The expedition, being led by Dr Richard Levy of GNS Science and Professor Tim Naish of Victoria University's Antarctic Research Centre, aims to follow up descriptions of a similar site found nearby by a science party around 50 years ago.
Importantly, Professor Naish said, the party found shells that represented organisms which couldn't live in the sea ice that covers the environment today.
"The samples are telling us it was a warmer world, but we want to know when that was and how old the deposit is; we think it's probably from about three million years ago.
"This period is becoming a pretty important window for understanding what might happen in the coming centuries with global warming."
Called the Pliocene, it was the most recent time in the Earth's history that there was 400 parts per million of carbon dioxide in the atmosphere.
That same level has been reached today through the human carbon emissions projected to heat the planet's climate by several degrees by the end of the century.
In the so-called Pliocene "hot house", the sprawling West Antarctic Ice Sheet - which stores the equivalent of four metres of global sea level rise - had disappeared.
This week, the team of four researchers will be using pick axes to dig out fossils of scallops, barnacles and plankton, which will be further analysed for tell-tale geo-chemical signatures.
"We call them paleo-thermometers as we can do some chemistry on the shells and reconstruct the water temperature from the time the animals were alive," Professor Naish said.
Just the fact there was a rich sedimentary record there crucially set it apart from many other areas of the West Antarctic Ice Sheet.
"If you go to Pine Island, which is on the Amundsen Sea side of Antarctica, glaciers advancing and retreating over time have pretty much stripped away all of the geological record, leaving just hard basement rock behind."

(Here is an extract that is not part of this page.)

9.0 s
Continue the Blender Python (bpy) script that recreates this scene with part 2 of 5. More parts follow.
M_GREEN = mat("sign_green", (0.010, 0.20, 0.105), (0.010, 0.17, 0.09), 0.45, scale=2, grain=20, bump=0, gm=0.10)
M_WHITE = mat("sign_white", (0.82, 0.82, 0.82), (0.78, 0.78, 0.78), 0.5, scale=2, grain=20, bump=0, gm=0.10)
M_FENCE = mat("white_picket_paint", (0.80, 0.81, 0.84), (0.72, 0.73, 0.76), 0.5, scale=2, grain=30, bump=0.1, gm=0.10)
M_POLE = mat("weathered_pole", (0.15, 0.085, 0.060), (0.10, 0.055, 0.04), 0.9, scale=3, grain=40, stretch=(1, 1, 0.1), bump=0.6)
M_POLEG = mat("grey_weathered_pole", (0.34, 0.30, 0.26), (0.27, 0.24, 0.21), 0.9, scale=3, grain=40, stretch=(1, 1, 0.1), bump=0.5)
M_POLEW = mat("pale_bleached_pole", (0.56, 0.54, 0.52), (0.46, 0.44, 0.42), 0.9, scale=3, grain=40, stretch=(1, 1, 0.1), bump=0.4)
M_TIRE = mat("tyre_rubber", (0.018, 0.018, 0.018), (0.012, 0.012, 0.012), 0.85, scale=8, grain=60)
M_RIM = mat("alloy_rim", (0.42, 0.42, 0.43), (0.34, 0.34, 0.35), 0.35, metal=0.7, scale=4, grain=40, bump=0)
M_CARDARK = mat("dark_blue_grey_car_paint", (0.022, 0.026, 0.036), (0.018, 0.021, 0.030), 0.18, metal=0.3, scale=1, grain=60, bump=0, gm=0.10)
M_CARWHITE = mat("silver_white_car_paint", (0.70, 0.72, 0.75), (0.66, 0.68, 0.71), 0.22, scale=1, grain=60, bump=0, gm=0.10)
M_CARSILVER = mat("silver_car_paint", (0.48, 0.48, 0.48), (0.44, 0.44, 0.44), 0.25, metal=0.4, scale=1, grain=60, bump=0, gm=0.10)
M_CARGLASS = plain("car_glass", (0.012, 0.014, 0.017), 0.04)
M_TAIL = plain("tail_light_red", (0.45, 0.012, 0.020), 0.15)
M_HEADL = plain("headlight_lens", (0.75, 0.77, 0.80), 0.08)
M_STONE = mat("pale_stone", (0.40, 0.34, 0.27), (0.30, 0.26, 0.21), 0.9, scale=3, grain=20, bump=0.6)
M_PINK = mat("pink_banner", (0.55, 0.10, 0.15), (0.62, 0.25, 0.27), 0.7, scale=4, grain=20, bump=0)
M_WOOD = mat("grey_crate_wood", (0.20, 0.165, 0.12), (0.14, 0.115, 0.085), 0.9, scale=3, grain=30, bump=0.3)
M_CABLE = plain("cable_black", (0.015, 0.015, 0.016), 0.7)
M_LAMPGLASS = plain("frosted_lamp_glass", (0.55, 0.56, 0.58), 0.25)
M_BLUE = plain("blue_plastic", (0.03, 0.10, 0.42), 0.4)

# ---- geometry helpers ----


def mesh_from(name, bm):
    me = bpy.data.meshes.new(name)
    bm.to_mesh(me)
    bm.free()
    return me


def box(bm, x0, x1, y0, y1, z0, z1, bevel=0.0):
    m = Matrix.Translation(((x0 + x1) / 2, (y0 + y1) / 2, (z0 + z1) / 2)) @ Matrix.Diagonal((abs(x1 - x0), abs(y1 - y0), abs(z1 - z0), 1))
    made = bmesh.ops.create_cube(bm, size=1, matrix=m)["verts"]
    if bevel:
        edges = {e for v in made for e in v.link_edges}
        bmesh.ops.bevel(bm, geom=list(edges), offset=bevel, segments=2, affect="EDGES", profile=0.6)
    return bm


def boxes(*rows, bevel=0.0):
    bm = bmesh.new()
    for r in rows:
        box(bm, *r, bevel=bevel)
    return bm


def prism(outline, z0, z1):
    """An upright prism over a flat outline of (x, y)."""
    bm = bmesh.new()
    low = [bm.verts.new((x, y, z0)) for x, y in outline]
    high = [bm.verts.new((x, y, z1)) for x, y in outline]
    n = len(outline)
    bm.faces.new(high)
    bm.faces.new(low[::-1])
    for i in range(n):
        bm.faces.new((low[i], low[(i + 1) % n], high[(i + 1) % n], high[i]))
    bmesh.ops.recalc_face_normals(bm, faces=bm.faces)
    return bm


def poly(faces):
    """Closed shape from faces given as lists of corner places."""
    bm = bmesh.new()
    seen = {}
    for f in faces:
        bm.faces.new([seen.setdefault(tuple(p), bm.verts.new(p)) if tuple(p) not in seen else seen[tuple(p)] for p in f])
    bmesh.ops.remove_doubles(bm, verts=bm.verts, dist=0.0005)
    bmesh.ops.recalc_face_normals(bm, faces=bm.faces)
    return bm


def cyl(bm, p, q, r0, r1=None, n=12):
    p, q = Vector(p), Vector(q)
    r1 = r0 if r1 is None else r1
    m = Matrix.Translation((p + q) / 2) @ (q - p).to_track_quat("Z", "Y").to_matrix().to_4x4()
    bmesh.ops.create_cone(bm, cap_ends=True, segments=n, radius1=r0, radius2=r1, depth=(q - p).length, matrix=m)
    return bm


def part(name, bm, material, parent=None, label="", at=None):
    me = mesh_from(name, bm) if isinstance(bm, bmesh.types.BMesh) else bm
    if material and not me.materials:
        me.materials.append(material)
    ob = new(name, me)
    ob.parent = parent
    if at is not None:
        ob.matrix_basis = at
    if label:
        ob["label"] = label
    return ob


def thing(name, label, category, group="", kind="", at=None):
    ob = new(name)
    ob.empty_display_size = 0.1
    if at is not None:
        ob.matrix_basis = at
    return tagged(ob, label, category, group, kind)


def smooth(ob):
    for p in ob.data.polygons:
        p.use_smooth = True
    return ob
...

Because Mt Discovery site lay in the middle of the West Antarctic rift system - one of the largest such systems on the planet - a gradual subsiding of the Earth's crust created an environment where the sediments recording past changes could be captured.
"As geologists we are searching for these hidden records in the rock, but the problem is that they are often covered by ice."
"However on Mt Discovery, these sediments are exposed at the surface."
While sensitive areas of the West Antarctic Ice Sheet like Pine Island were important because they were already experiencing rapid mass loss and melting, the Mt Discovery site provided evidence of what the much larger East Antarctic Ice Sheet may have done during the warmer ancient climate.
"The thing is, when this place starts to melt, it's the last to go - so you know you're in real trouble."